The short answer to my question is “yes” – the covenants are BOTH C and UC. Those who believe in a rapture have been taught they are unconditional. Wrong. So let’s start there.1

The Abrahamic Covenant (Gen 12:1-3; Gen 15)

For sure there are UC elements in this covenant. God initiates the covenant and its promises. The first six verses deal with the promise of descendants (Gen 15:1-7). Gen 15:7-16 deals with promises of the Land. Then God alone passes through the rirutally slain and prepated animals sealing the covenant (Gen 15:17-21). The fulfillment of the covenant’s promises therefore depend on Yahweh alone. Case closed, right? Wrong.

While the fulfillment of the promises depend on Yahweh’s ability, it is an entirely different question as to WHO will be on the receiving end of the promises Yahweh fulfills. That’s where the conditional elements come in to play. Put succinctly, receving the promises depends on a spiritual relationship with Yahweh — obedience to his revelation.

In Gen 12:1-3, the first passage concerning the covenant with Abraham, we see Abraham obeying what he is told (“and he [Abraham] went”; Gen 12:4). After the covenant ceremony of Genesis 15, God reiterates the covenant in Genesis 17:2. But Gen 17:1 lays down a clear condition. Here are the two verses together:

When Abram was ninety-nine years old the Lord appeared to Abram and said to him, “I am God Almighty; walk before me, and be blameless, 2 that I may make my covenant between me and you, and may multiply you greatly.”

Notice that the language of v. 2 is clearly drawn from the covenant of Gen 12 and 15. But this time there is a clear condition. God goes on in Gen 17 to repeat all the elements of the original covenant. Then he demands that Abraham and all in his household be circumcised. Here’s the point: Only Abraham’s circumcised descendants — those who obey — are eligible to receive the promises Yahweh will give. Refusal to obey meant you weren’t going to be part of the promises. God would make sure the promises got fulfilled, but the person who refused to obey wouldn’t be on the receiving end. We see more of this conditionality in Genesis 18. The dual elements are crystal clear:

17 The Lord said, “Shall I hide from Abraham what I am about to do, 18 seeing that Abraham shall surely become a great and mighty nation, and all the nations of the earth shall be blessed in him? 19 For I have chosen him, that he may command his children and his household after him to keep the way of the Lord by doing righteousness and justice, so that the Lord may bring to Abraham what he has promised him

To sumamrize all this, Yahweh unilaterally committed himself to do certain things He promised to Abraham. But these promsies only extend to Abraham’s spiritual descendants — those who, like him, would follow Yahweh. At first this was basically operating only within Israel, Abraham’s physical seed. Eventually, it expanded to Gentiles. But the premise was the same: the “obedience of faith” as the apostles liked to call it was necessary to receive the promises. The Abrahamic covenant was both conditional and unconditional.

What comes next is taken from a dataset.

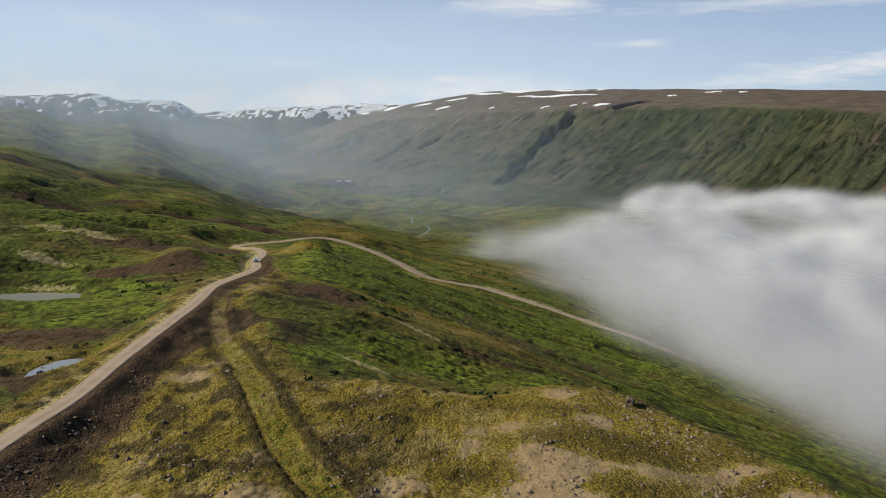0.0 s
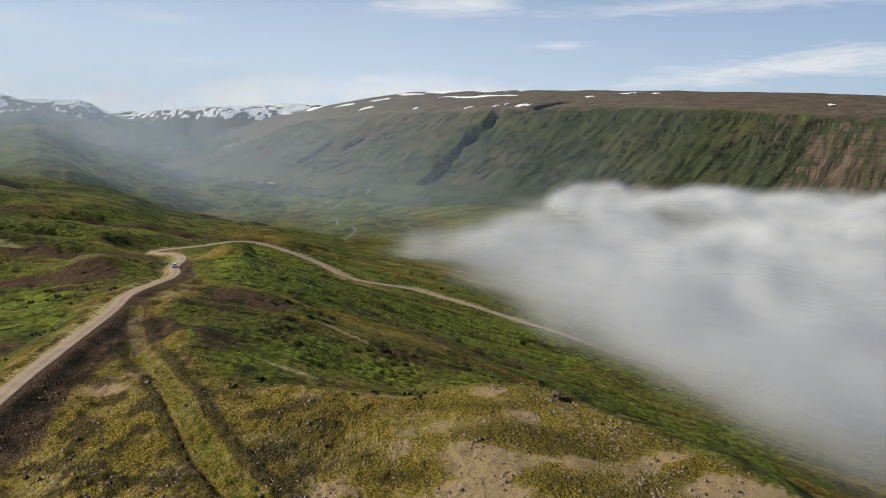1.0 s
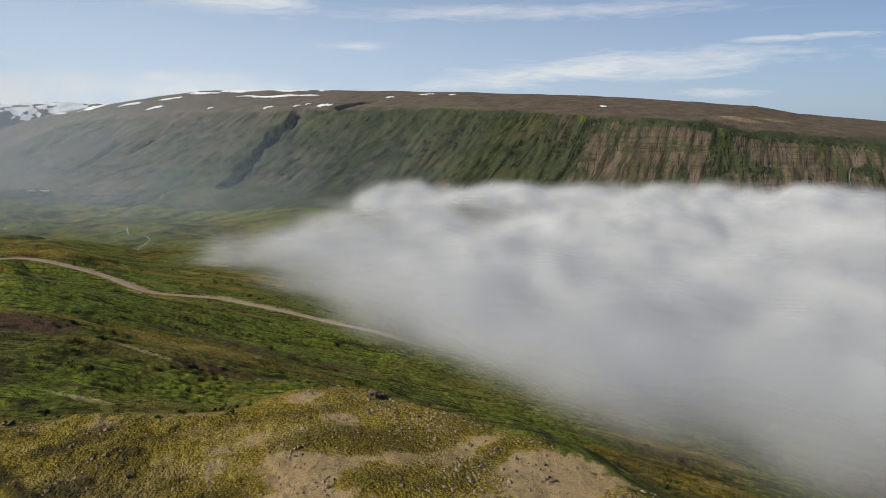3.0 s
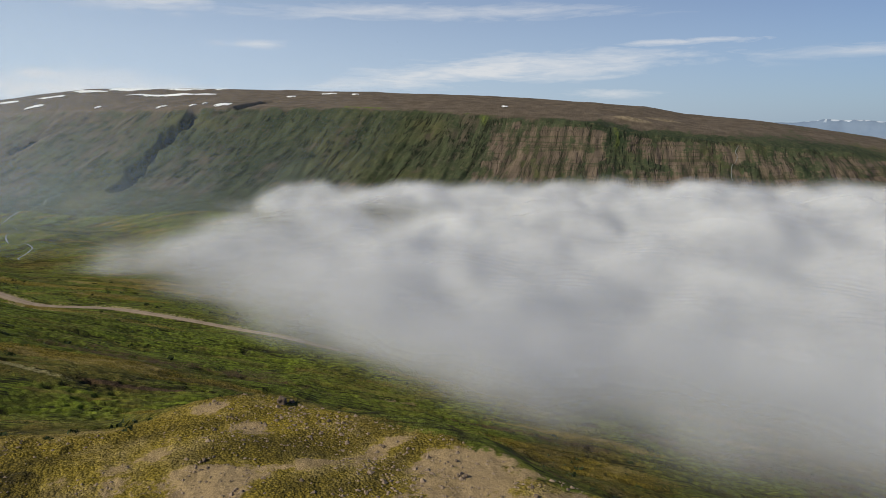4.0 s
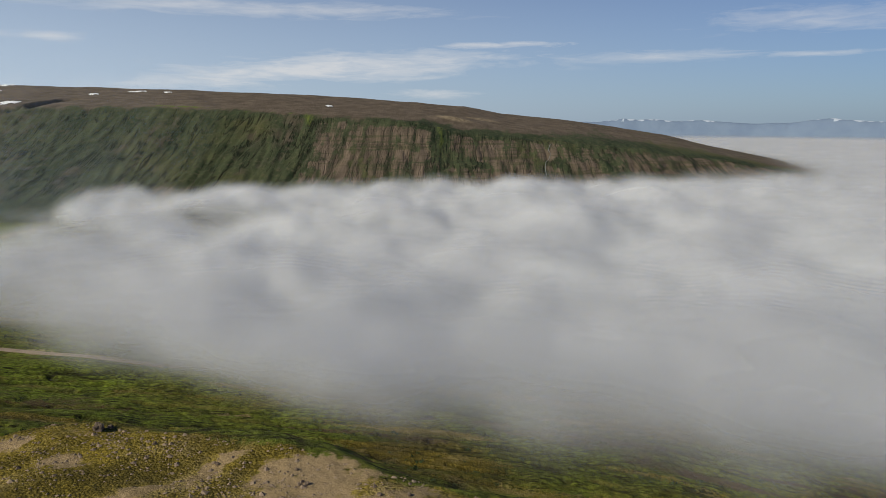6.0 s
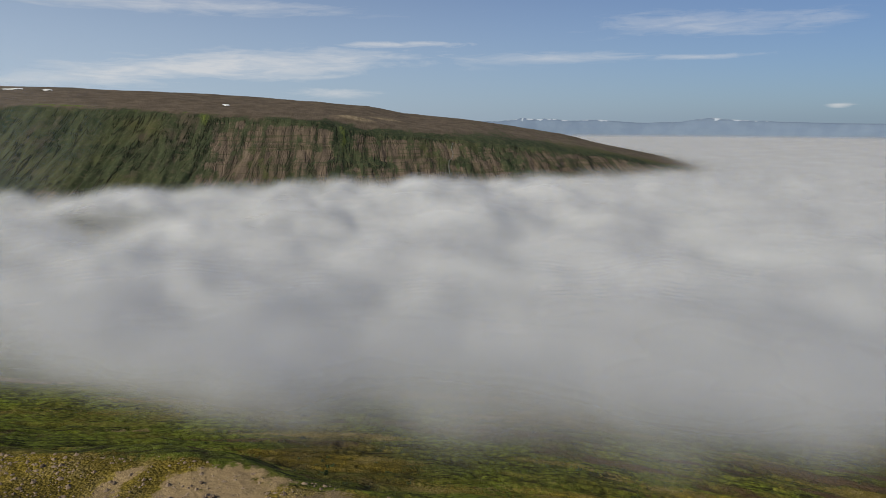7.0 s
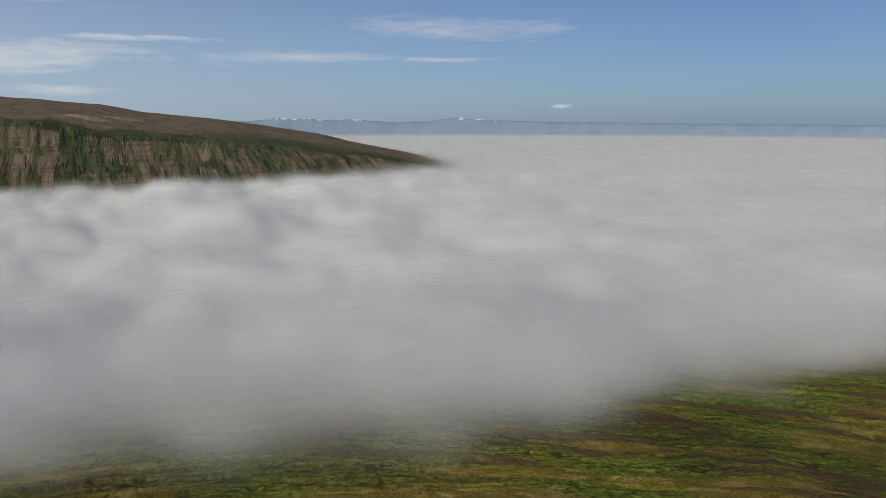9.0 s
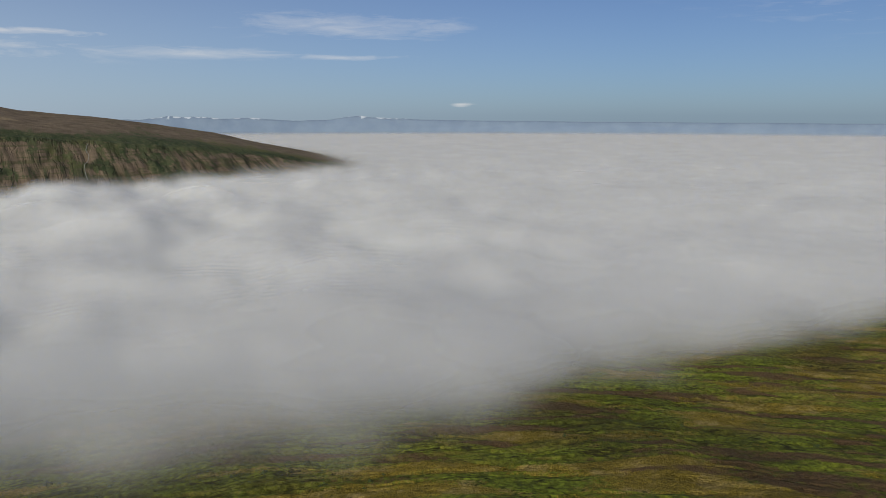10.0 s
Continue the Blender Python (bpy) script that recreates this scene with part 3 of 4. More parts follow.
def mountain_material():
    m, n, l, out = material("grassy scree and banded rock")
    k = Nodes(n, l)
    sep = n.new("ShaderNodeSeparateColor")
    l.new(k.attr("cover").outputs["Color"], sep.inputs[0])
    rock, green, snow = sep.outputs
    big, mid, grit = k.noise(0.004, 6), k.noise(0.022, 7, 0.64), k.noise(0.10, 6, 0.72)
    run = k.noise(0.032, 8, 0.70, (1.0, 0.22, 0.3, -47))
    brown = k.mix(k.ramp(mid, 0.3, 0.7), (0.078, 0.062, 0.047), (0.145, 0.114, 0.087))
    brown = k.mix(k.math("MULTIPLY", k.ramp(grit, 0.5, 0.68), 0.6), brown, (0.060, 0.048, 0.034))
    turf = k.mix(k.ramp(run, 0.36, 0.64), (0.024, 0.036, 0.019), (0.053, 0.064, 0.034))
    turf = k.mix(k.ramp(big, 0.5, 0.7), turf, (0.080, 0.080, 0.034))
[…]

And so now the questions: Did national Israel corporately forfeit the promises? Since it is those who *believe* that inherit the promises, what Paul says in Galatians 3 makes perfect sense — but is that the end of the story?  Is the kingdom the Church? On what grounds would we look to a national kingdom in Israel in the future?  If it is, it isn’t because the covenant was unconditionally given to THE NATION of Israel. Both testaments agree that those who were given the promises were those who BELIEVE.

It’s about the obedience of faith, not nationality. At least that much is clear. So we can stop now with defending a literal millennium on the basis of convenant unconditionality. For that idea you need a different argument. That one is DOA.

Next up, the Davidic Covenant.

  1. Readers who would want a more technical discussion of this issue are referred to Bruce K. Waltke, “The Phenomenon of Conditionality within Unconditional Covenants,” in Israel’s Apostasy and Restoration: Essays in Honor of Roland K. Harrison, ed. Avraham Gileadi, Baker: 1988, pp. 123-140.